───── DATA LINES

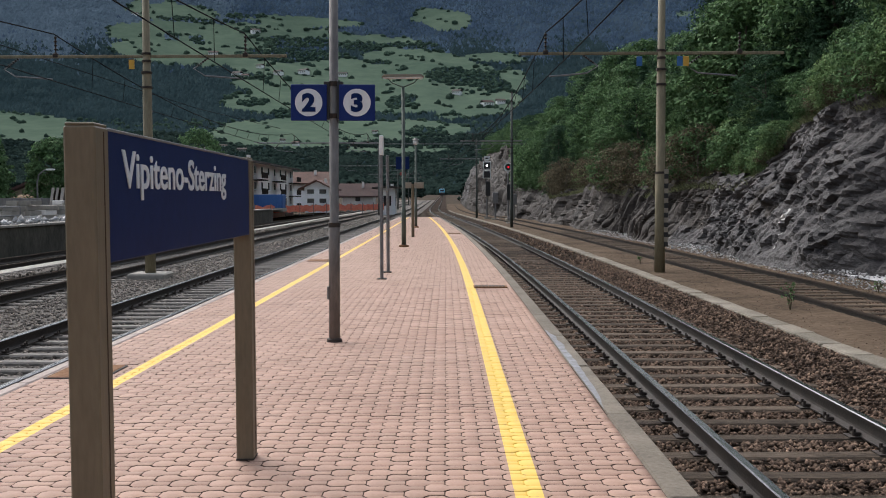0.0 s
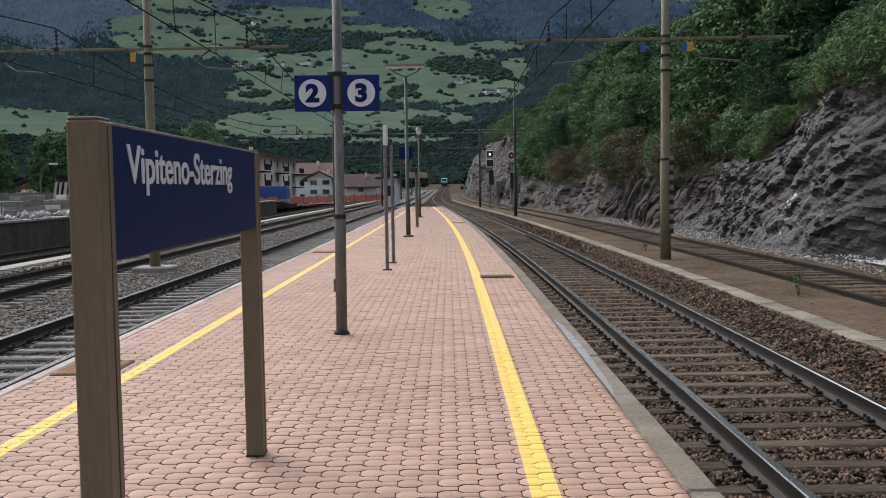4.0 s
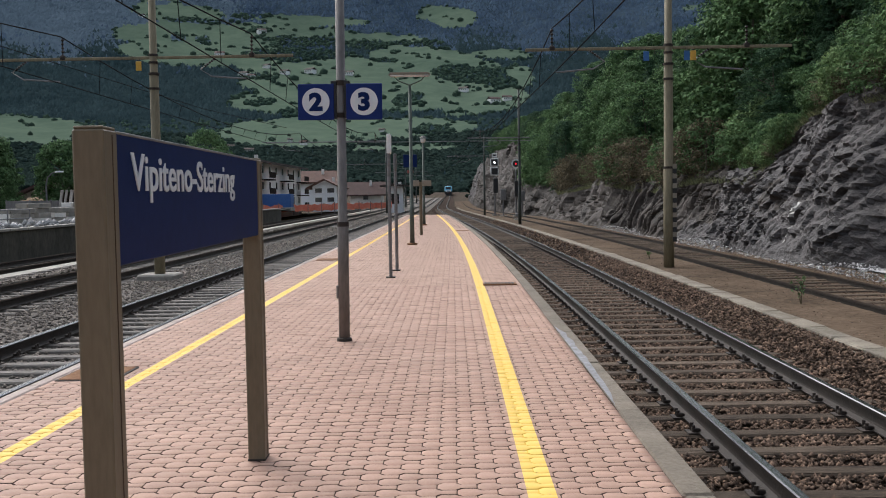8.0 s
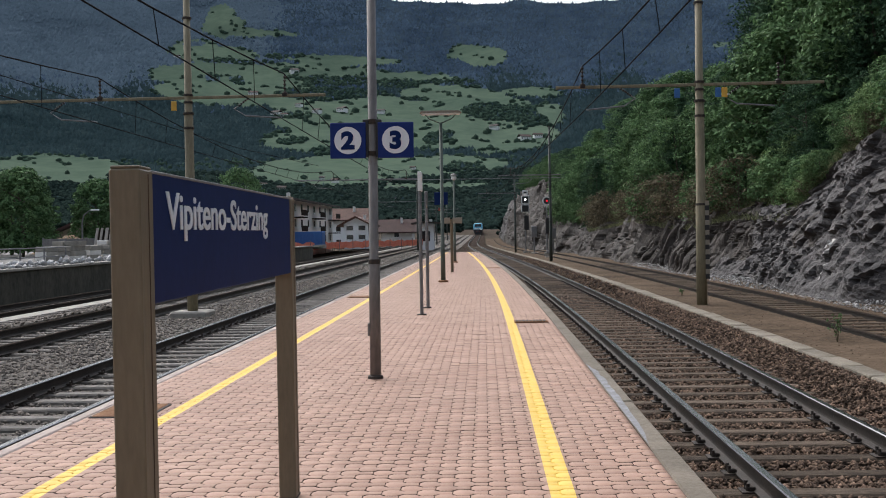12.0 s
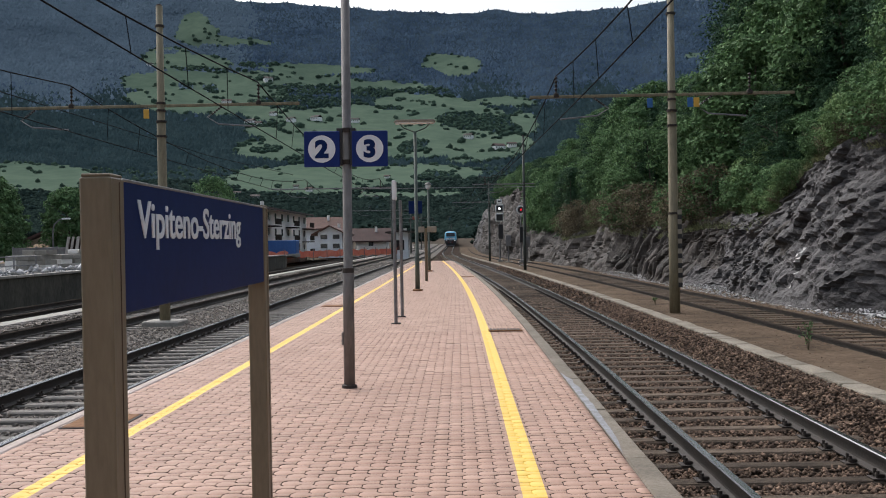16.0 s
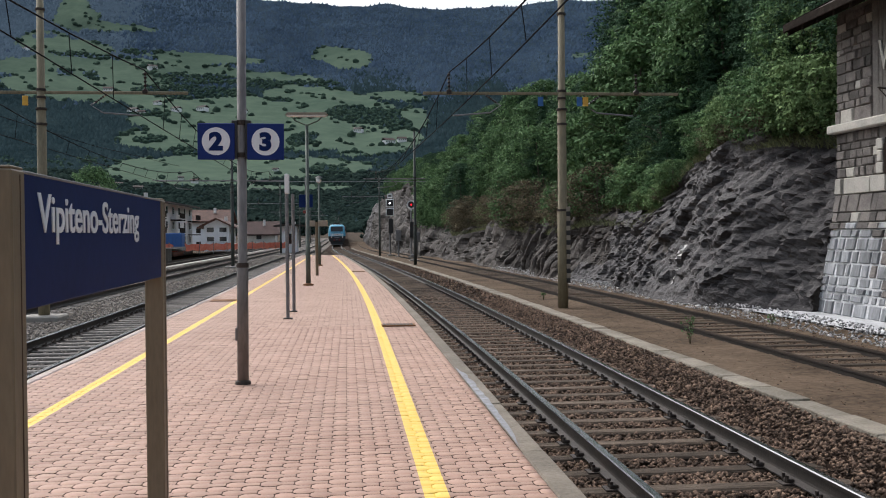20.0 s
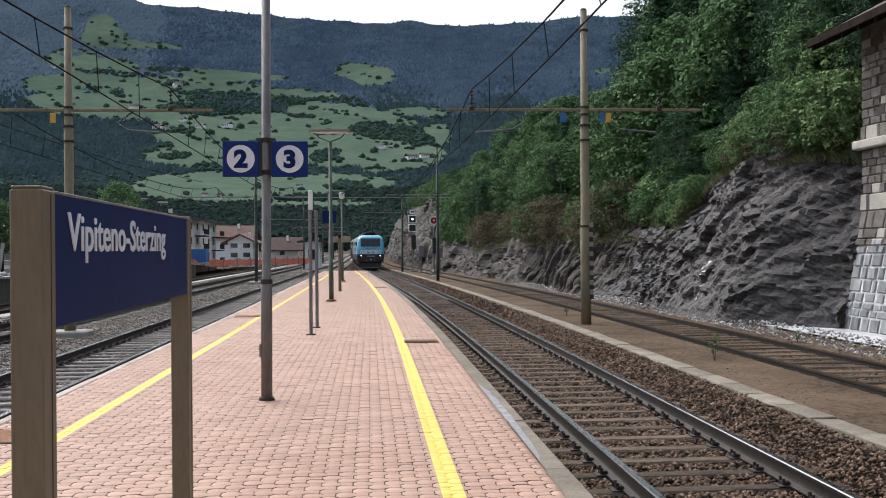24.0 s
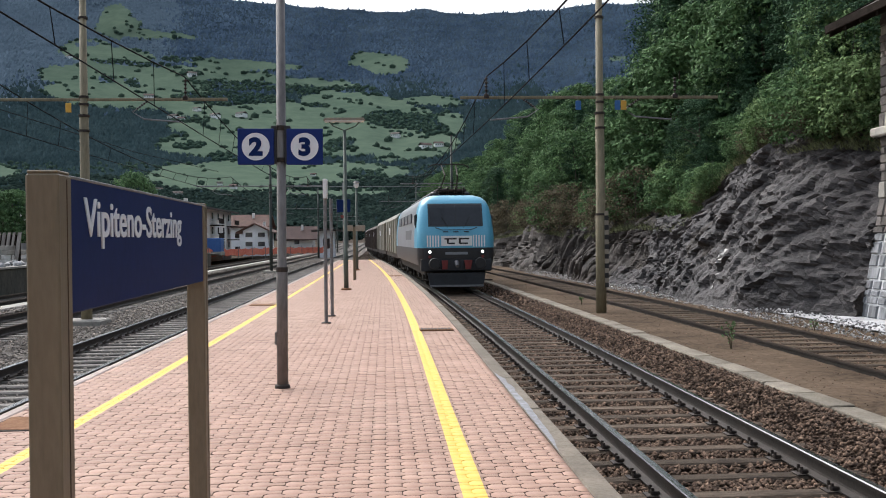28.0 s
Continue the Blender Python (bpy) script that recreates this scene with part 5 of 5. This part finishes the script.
def front_patch(x0, x1, z0, z1, proud, nx=10, nz=6):
    rows = []
    for k in range(nz + 1):
        z = z0 + (z1 - z0) * k / nz
        rows.append([(x0 + (x1 - x0) * i / nx, face_y(x0 + (x1 - x0) * i / nx, z) - proud, z) for i in range(nx + 1)])
    sh = Shape().grid(rows)
    return sh


def bogie(parent, y):
    b = part("bogie", Shape().box(-1.05, 1.05, y - 1.9, y + 1.9, 0.42, 0.78, 0.05), M["grime"], parent)
    for yy in (y - 1.3, y + 1.3):
        for s in (-1, 1):
            part("wheel", Shape().tube([(s * 0.70, yy, 0.5), (s * 0.80, yy, 0.5), (s * 0.83, yy, 0.5)], [0.5, 0.5, 0.44], 20), M["iron"], b)
            part("axle_box", Shape().box(s * 1.02 - 0.12, s * 1.02 + 0.12, yy - 0.22, yy + 0.22, 0.32, 0.68, 0.03), M["grime"], b)
    return b


def build_loco():
    t = thing("locomotive", "blue and pale grey electric locomotive hauling goods wagons", "locomotive")
    sh, rings = Shape(), [[(x, y, z) for x, y in outline(w, f, LOCO)] for z, w, f in LEVELS]
    n = len(rings[0])
    sh.v = [p for r in rings for p in r]
    for i in range(len(rings) - 1):
        for k in range(n):
            a, b, c, d = i * n + k, i * n + (k + 1) % n, (i + 1) * n + (k + 1) % n, (i + 1) * n + k
            mid = sum((Vector(sh.v[q]) for q in (a, b, c, d)), Vector()) / 4
            cab = mid.y < 1.95 or mid.y > LOCO - 1.95
            sh.f.append((a, b, c, d))
            sh.m.append(2 if mid.z < 1.6 else 0 if cab else 1)
    sh.f.append(tuple(range((len(rings) - 1) * n, len(rings) * n)))
    sh.m.append(1)
    body = part("body", sh, [M["loco_blue"], M["loco_grey"], M["loco_dark"]], t, smooth=True)
    body.data.set_sharp_from_angle(angle=radians(50))
    part("handrail", Shape().tube([(-0.8, -0.02, 2.40), (-0.55, -0.03, 2.31), (0.55, -0.03, 2.31), (0.8, -0.02, 2.40)], 0.018, 6), M["black"], t)
    for k in range(3):
        part("step_grip", front_patch(-0.5 + 0.4 * k, -0.3 + 0.4 * k, 2.22, 2.26, 0.02, 3, 2), M["loco_dark"], t)
    for s in (0, 1):
        part("windscreen", front_patch(-1.0 + 1.015 * s, -0.015 + 1.015 * s, 2.50, 3.28, 0.014, 8, 8), M["glass_dark"], t)
    part("windscreen_surround", front_patch(-1.06, 1.06, 2.44, 3.34, 0.008, 12, 8), M["black"], t)
    part("emblem_panel", front_patch(-0.58, 0.62, 1.70, 2.08, 0.010, 8, 3), M["white"], t)
    for k in range(5):
        for s in (-1, 1):
            part("stripe", front_patch(s * (0.68 + 0.105 * k) - 0.03, s * (0.68 + 0.105 * k) + 0.022, 1.66, 2.1, 0.012, 2, 3), M["white"], t)
    for x0, x1, z0, z1 in ((-0.45, 0.02, 1.94, 2.0), (-0.36, -0.28, 1.78, 1.96), (-0.30, -0.05, 1.76, 1.82), (0.1, 0.5, 1.94, 2.0), (0.1, 0.18, 1.78, 1.96), (0.14, 0.45, 1.76, 1.82)):
        part("emblem_bar", front_patch(x0, x1, z0, z1, 0.016, 4, 2), M["black"], t)
    part("dark_band", front_patch(-1.3, 1.3, 1.22, 1.58, 0.008, 12, 3), M["black"], t)
    part("number_bar", front_patch(-0.42, 0.45, 1.36, 1.46, 0.014, 4, 2), M["loco_grey"], t)
    for s in (-1, 1):
        h = part("headlight", disc(Shape(), s * 1.02, 1.47, 0.10, -0.035, 0.05, 18), M["loco_dark"], t)
        part("lens", disc(Shape(), s * 1.02, 1.47, 0.052, -0.05, -0.034, 18), M["lamp_on"], h)
        part("tail_light", disc(Shape(), s * 1.02, 1.28, 0.06, -0.03, 0.05, 12), M["red"], t)
        part("wiper", Shape().tube([(s * 0.3, face_y(0.3, 2.4) - 0.03, 2.4), (s * 0.55, face_y(0.5, 2.8) - 0.03, 2.85)], 0.012, 5), M["black"], t)
        b = part("buffer", Shape().tube([(s * 0.875, -0.5, 1.03), (s * 0.875, -0.46, 1.03), (s * 0.875, -0.45, 1.03), (s * 0.875, 0.1, 1.03)], [0.2, 0.22, 0.1, 0.1], 14), M["black"], t)
        part("red_hose_box", Shape().prism([(s * 0.45 - 0.09, 0.80), (s * 0.45 + 0.09, 0.80), (s * 0.47 + 0.14, 1.14), (s * 0.43 - 0.14, 1.14)], -0.12, 0.08, "y"), M["red"], t)
        part("mirror", Shape().box(s * 1.52 - 0.03, s * 1.52 + 0.03, 0.9, 0.96, 2.5, 2.9, 0.01), M["black"], t)
        part("side_window", Shape().box(s * 1.46 - 0.02, s * 1.46 + 0.02, 0.95, 1.6, 2.4, 2.95, 0.01), M["glass_dark"], t)
        part("side_lettering", Shape().box(s * 1.5 - 0.006, s * 1.5 + 0.006, 4.0, 8.5, 1.95, 2.35, 0.002), M["grille"], t)
        for k in range(4):
            part("grille", Shape().box(s * 1.47 - 0.03, s * 1.47 + 0.03, 4.2 + 3.0 * k, 6.4 + 3.0 * k, 2.65, 3.05, 0.01), M["grille"], t)
    part("coupling", Shape().tube([(0, -0.42, 0.92), (0, -0.2, 1.06), (0, 0.1, 1.04)], [0.07, 0.09, 0.1], 8), M["galv"], t)
    part("buffer_beam", Shape().box(-1.38, 1.38, 0.0, 0.35, 0.72, 1.2, 0.04), M["loco_dark"], t)
    part("snow_plough", Shape().prism([(-1.02, 0.14), (1.02, 0.14), (1.12, 0.66), (-1.12, 0.66)], -0.12, 0.1, "y"), M["loco_dark"], t)
    part("plough_edge", Shape().box(-1.04, 1.04, -0.16, -0.11, 0.12, 0.2, 0.01), M["galv"], t)
    part("underframe", Shape().box(-1.2, 1.2, 0.5, LOCO - 0.5, 0.55, 0.98, 0.05), M["grime"], t)
    part("step_board", Shape().box(-1.4, 1.4, 0.0, 0.25, 0.35, 0.4, 0.01), M["iron"], t)
    for y in (4.0, LOCO - 4.0):
        bogie(t, y)
    part("roof_equipment", Shape().box(-0.8, 0.8, 2.2, LOCO - 2.2, 3.66, 3.9, 0.08), M["loco_dark"], t)
    p = part("pantograph", Shape().box(-0.6, 0.6, 1.7, 3.3, 3.86, 3.98, 0.03), M["iron"], t)
    for s in (-1, 1):
        part("lower_arm", Shape().tube([(s * 0.35, 3.1, 3.95), (s * 0.25, 1.7, 4.5)], 0.03, 6), M["iron"], p)
        part("upper_arm", Shape().tube([(s * 0.25, 1.7, 4.5), (s * 0.3, 2.9, 5.02)], 0.022, 6), M["iron"], p)
    part("collector_bow", Shape().tube([(-0.85, 2.9, 4.92), (-0.6, 2.9, 5.05), (0.6, 2.9, 5.05), (0.85, 2.9, 4.92)], 0.025, 6), M["iron"], p)
    for k in range(4):
        part("roof_insulator", insulator(Shape(), (-0.5 + 0.33 * k, 1.6, 3.7), (-0.5 + 0.33 * k, 1.6, 4.05), 0.07), M["insul"], t)
    return t


def build_wagon(name, label, length, skin, roof, height, ribs):
    t = thing(name, label, "goods wagon", group="goods wagons")
    part("body", Shape().prism([(-1.42, 1.15), (1.42, 1.15), (1.42, height - 0.35), (1.2, height - 0.1), (0.6, height), (-0.6, height), (-1.2, height - 0.1), (-1.42, height - 0.35)], 0.6, length - 0.6, "y"), M[skin], t)
    part("roof_cover", Shape().prism([(-1.44, height - 0.37), (-1.22, height - 0.08), (-0.6, height + 0.03), (0.6, height + 0.03), (1.22, height - 0.08), (1.44, height - 0.37), (1.2, height - 0.2), (-1.2, height - 0.2)], 0.55, length - 0.55, "y"), M[roof], t)
    for k in range(ribs):
        y = 1.0 + (length - 2.0) * k / (ribs - 1)
        for s in (-1, 1):
            part("rib", Shape().box(s * 1.44 - 0.03, s * 1.44 + 0.03, y - 0.05, y + 0.05, 1.1, height - 0.38, 0.01), M[skin], t)
    for s in (-1, 1):
        part("label_plate", Shape().box(s * 1.45 - 0.01, s * 1.45 + 0.01, length * 0.5, length * 0.5 + 1.0, 2.3, 2.75, 0.002), M["lettering"], t)
        part("buffer", Shape().tube([(s * 0.875, 0.0, 1.03), (s * 0.875, 0.05, 1.03), (s * 0.875, 0.6, 1.03)], [0.2, 0.12, 0.1], 12), M["grime"], t)
    part("underframe", Shape().box(-1.35, 1.35, 0.5, length - 0.5, 0.85, 1.15, 0.03), M["rust"], t)
    for y in (2.6, length - 2.6):
        bogie(t, y)
    return t


def rest_rows(offset, length):
    """Poses of a vehicle whose front is offset metres behind the train's head, from the clip's start to its end."""
    rows = []
    for k in range(57):
        t = k / 2
        y = 38.0 + 17.3 * (28 - t) + offset
        a, b = y + 0.15 * length, y + 0.85 * length
        xa, xb = 2.93 + shift(a), 2.93 + shift(b)
        turn = -math.degrees(math.atan2(xb - xa, b - a))
        x = xa - (xb - xa) / (b - a) * 0.15 * length
        tilt = math.degrees(math.atan2(climb(b) - climb(a), b - a))
        rows.append((t, pose(x, y, RAIL + climb(y), tilt, 0, turn)))
    return rows


build_ground()
build_slopes()
build_valley_woods()
build_rock()
build_tracks()
build_strip()
platform = build_platform()
build_house_of_stone()
build_left_side()
build_farms()
build_mast("olive steel catenary mast with cross arm beside the siding", 5.77, 26.67, 8.1, 1.97, 9.04, ((2.68, 1.0), (7.85, -1.0)), False, tags=((-0.62, "tagb"), (0.62, "tagy"), (0.45, "tagb")), stripes=True)
build_mast("olive steel catenary mast on a pale concrete footing", -8.05, 26.9, 8.1, -14.5, -4.27, ((-5.38, -1.0), (-10.5, -1.0)), True, tags=((-0.35, "tagy"),))
build_mast("dark green catenary mast near the signals", 4.48, 67.3, 8.6, 1.0, 5.2, ((1.85, 1.0),), False, "mast_green", slim=0.75)
build_mast("dark green catenary mast near the signals", 3.05, 98, 7.4, -0.6, 3.4, ((0.3, 1.0),), False, "mast_green", slim=0.75)
for yy in (69, 118, 165, 212):
    build_mast("grey green catenary mast between yard tracks", -7.95, yy, 7.8, -13.0, -4.27, ((-5.38, -1.0), (-10.5, -1.0)), True, "mast_green", slim=0.85)
build_wires()
build_name_sign()
build_track_sign()
build_furniture()
build_signals()
build_plants()
loco = build_loco()
train = [(loco, 0.0, LOCO)]
place = LOCO + 0.4
for kind in ("tarp", "tarp", "brown", "brown", "brown", "brown"):
    if kind == "tarp":
        wagon = build_wagon("covered_wagon", "goods wagon with a beige tarpaulin cover", 17.0, "tarp", "concrete", 3.6, 6)
        size = 17.0
    else:
        wagon = build_wagon("box_wagon", "dark brown high sided goods wagon", 15.0, "wagon_brown", "wagon_brown", 3.45, 12)
        size = 15.0
    train.append((wagon, place, size))
    place += size + 0.4

stones("main_ballast", "rust brown crushed stone ballast round the sleepers", M["stone"], [
    (1.36, 4.85, -5, 4.2, 6000, 0.029, 1.0, lambda x, y: -0.588 + 0.19 * step(4.0, 4.75, x)), (1.36, 4.85, 4.2, 30, 54000, 0.0275, 1.0, lambda x, y: -0.584 + 0.19 * step(4.0, 4.75, x)), (1.36, 4.85, 30, 75, 7000, 0.05, 1.0, lambda x, y: -0.598 + 0.19 * step(4.0, 4.75, x))], 1, ((2.93, 0.6),))
stones("siding_ballast", "scattered brown stones between the siding rails", M["stone"], [(5.3, 6.9, 6, 45, 1600, 0.014, 1.0, lambda x, y: -0.474), (6.9, 9.5, 8, 55, 9000, 0.024, 1.0, lambda x, y: -0.508)], 2)
stones("yard_ballast", "grey crushed stone ballast of the yard tracks", M["stone_grey"], [(-8.6, -3.75, 8, 45, 14000, 0.038, 0.0, lambda x, y: -0.60), (-8.6, -3.75, 45, 110, 5000, 0.06, 0.0, lambda x, y: -0.60), (-15.6, -8.6, 16, 90, 8000, 0.055, 0.0, lambda x, y: -0.60)], 3, ((-5.35, 0.6), (-9.7, 0.6)))
stones("pale_rubble", "pale limestone rubble at the foot of the rock", M["rubble"], [(9.3, 10.7, 14, 60, 4200, 0.032, 1.0, lambda x, y: -0.50 + 0.12 * step(9.5, 10.4, x)), (9.5, 10.3, 24, 42, 40, 0.075, 1.0, lambda x, y: -0.47)], 6)
stones("wall_rubble", "pale broken stone heaped along the yard wall", M["rubble"], [(-18.2, -16.1, 18, 62, 900, 0.11, 0.0, lambda x, y: 0.60), (-17.4, -16.2, 30, 60, 160, 0.2, 0.0, lambda x, y: 0.66)], 12)
build_grass()


def build_weeds():
    """Weeds in the cess between the strip and the siding."""
    rng = np.random.default_rng(31)
    for x, y, h, count in ((6.15, 17.6, 0.5, 46), (5.9, 30, 0.22, 18), (9.2, 21, 0.22, 20)):
        t = thing("weed", "spindly green weed growing in the ballast", "weed", pose(x, y, -0.48), group="lineside weeds")
        tips = []
        for k in range(6):
            a, r = rng.uniform(0, 6.28), h * rng.uniform(0.1, 0.35)
            p = (r * math.cos(a), r * math.sin(a), h * rng.uniform(0.7, 1.0))
            part("stem", Shape().tube([(0, 0, -0.05), (p[0] * 0.4, p[1] * 0.4, p[2] * 0.6), p], 0.005, 4), M["leaf_dry"], t)
            tips.append(p)
        pts = np.array([np.array(tips[i % 6]) * rng.uniform(0.35, 1.05) + rng.normal(0, 0.03, 3) for i in range(count)])
        v, f = leaf_quads(rng, pts, 0.035)
        part("leaves", fast_mesh("leaves", v, f, M["leaf"]), None, t)


build_weeds()
build_pavers(platform)


def motions():
    for vehicle, offset, length in train:
        walk(vehicle, rest_rows(offset, length))


motions()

──────────

TASK STATEMENT: Extract every line containing the string "with" from the data above.

SOLUTION:
Continue the Blender Python (bpy) script that recreates this scene with part 5 of 5. This part finishes the script.
build_mast("olive steel catenary mast with cross arm beside the siding", 5.77, 26.67, 8.1, 1.97, 9.04, ((2.68, 1.0), (7.85, -1.0)), False, tags=((-0.62, "tagb"), (0.62, "tagy"), (0.45, "tagb")), stripes=True)
        wagon = build_wagon("covered_wagon", "goods wagon with a beige tarpaulin cover", 17.0, "tarp", "concrete", 3.6, 6)